CSRD, ESRS, and EFRAG are new acronyms ‘made in Brussels’ that have become the bête noire of executives of many companies in the European Union, from Ireland to Poland. The three acronyms refer to the EU’s corporate reporting regulation, standards, and technical advisory body.


Large, listed EU firms represent the first wave of entities required to comply with these standards when filing their 2024 annual report next year. The new disclosure requirements will catch more firms yearly and eventually go global by 2028, thanks to their extraterritorial power (see ‘Fixing The Market Mess.’)
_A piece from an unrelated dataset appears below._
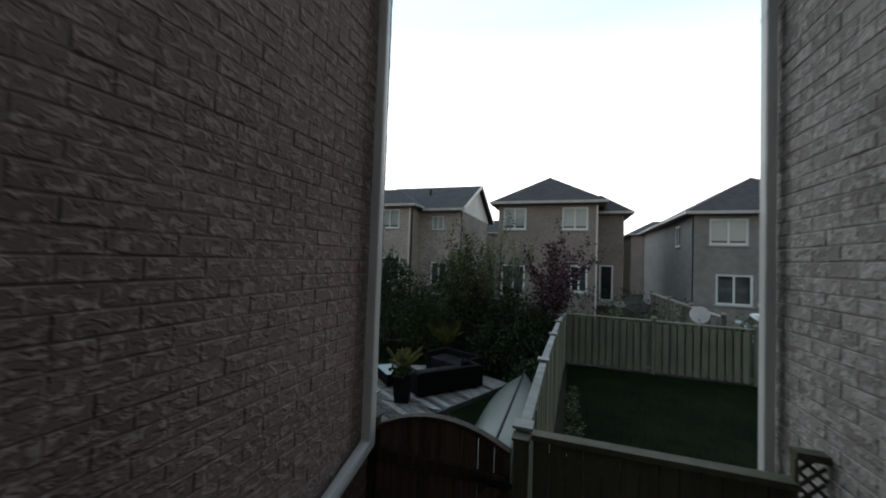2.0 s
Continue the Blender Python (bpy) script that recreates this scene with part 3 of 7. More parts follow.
def shingle_plane(name, parent, a, b, c, d, course=0.14, material=None, label="dark asphalt shingle roof"):
    """A roof slope: eave from a to b, top from d to c, in overlapping courses."""
    a, b, c, d = map(Vector, (a, b, c, d))
    base = Geo()
    n = (b - a).cross(d - a).normalized()
    if n.z < 0:
        n = -n
    base.hexa([a - n * 0.05, b - n * 0.05, c - n * 0.05, d - n * 0.05, a, b, c, d])
    roof = base.obj(name, material or SHINGLE, parent, label)
    k = max(2, round(((d - a).length + (c - b).length) / 2 / course))
    g = Geo()
    for i in range(k):
        t0, t1 = i / k, (i + 1) / k
        p, q, r, s = a.lerp(d, t0), b.lerp(c, t0), b.lerp(c, t1), a.lerp(d, t1)
        m = max(1, round((q - p).length / 0.32))
        for j in range(m):
            off = 0.5 * (i % 2) / m
            u0, u1 = max(0, min(1, j / m + off - (0.5 / m if i % 2 else 0))), min(1, (j + 1) / m + off - (0.5 / m if i % 2 else 0)) - 0.004 / max(0.3, (q - p).length)
            if u1 - u0 < 0.01:
                continue
            w = [p.lerp(q, u0), p.lerp(q, u1), s.lerp(r, u1), s.lerp(r, u0)]
            hi = 0.006 + rng.uniform(0, 0.002)
            g.hexa([w[0], w[1], w[2], w[3], w[0] + n * hi, w[1] + n * hi, w[2] + n * 0.004, w[3] + n * 0.004])
    ob = g.obj("shingles", material or SHINGLE, roof, fix=False)
    ob["kind"] = "stuff"
    return roof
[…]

The vast compliance project requires a holistic self-due diligence process compelling companies to consider who they are, what they do, what they want to achieve, and how they plan to get there, considering long-term environmental and socio-economic trends.


At the core of the CSRD, each company must perform a double materiality assessment(‘DMA’) by engaging with relevant stakeholders. The approach helps identify material sustainability risks and opportunities considering both ‘impact materiality’ (inside-out perspective) and ‘financial materiality’ (outside-in perspective). Critically, this analysis ought to be performed along the entire value chain.


This new risk management tool is immensely complex: firms must evolve from (i) a company-focused, single-dimensional materiality assessment mainly relying on a qualitative approach to (ii) a double-dimensional evaluation considering their entire value chain with a comprehensive set of quantitative data points. It is a monstrous task (even more so for diversified companies.)


Based on the first 12 reporting standards across environmental, social, and governance topics, corporates are faced with the potential disclosure of more than 1,000 data points, a quarter of which are numerical, which creates acute data collection and quality challenges. Here is a real-life example of a firm that has implemented elements of the CSRD a year ahead of the regulatory deadline.


The new EU disclosure regime has been heavily criticized. It does not go far enough for those keen to promote a sustainable economy via better-informed capital allocation. It is horrifyingly misguided for those who see massive costs, management distraction, and, eventually, shareholder value destruction.


But… Can firms coherently claim to offer solutions to solve a problem related to the scarcity of the planet’s resources (energy, water, natural materials, clean air, labor), as most do to boost their earnings, while resisting enhanced transparency about their own dependence and impact on these resources?


Ultimately, the CSRD will be what each firm makes of it: a management tool to tighten a strategy, assess and improve operational performance through benchmarking, and build a lasting competitive advantage; or non-sensical red tape deemed irrelevant to decision-making.


I would choose the first option. In fact, many firms will learn how to translate their new ‘sustainability statements’ into IR and PR materials by contextualizing material non-financial data. It will allow them to enhance their equity story from a growth and quality perspective to appeal to long-term value-creation-focused investors – whether labeled ‘ESG’ or not.


Over time, I expect the integration of non-financial data into IR/PR to prove effective with investors and win over sceptics around the world.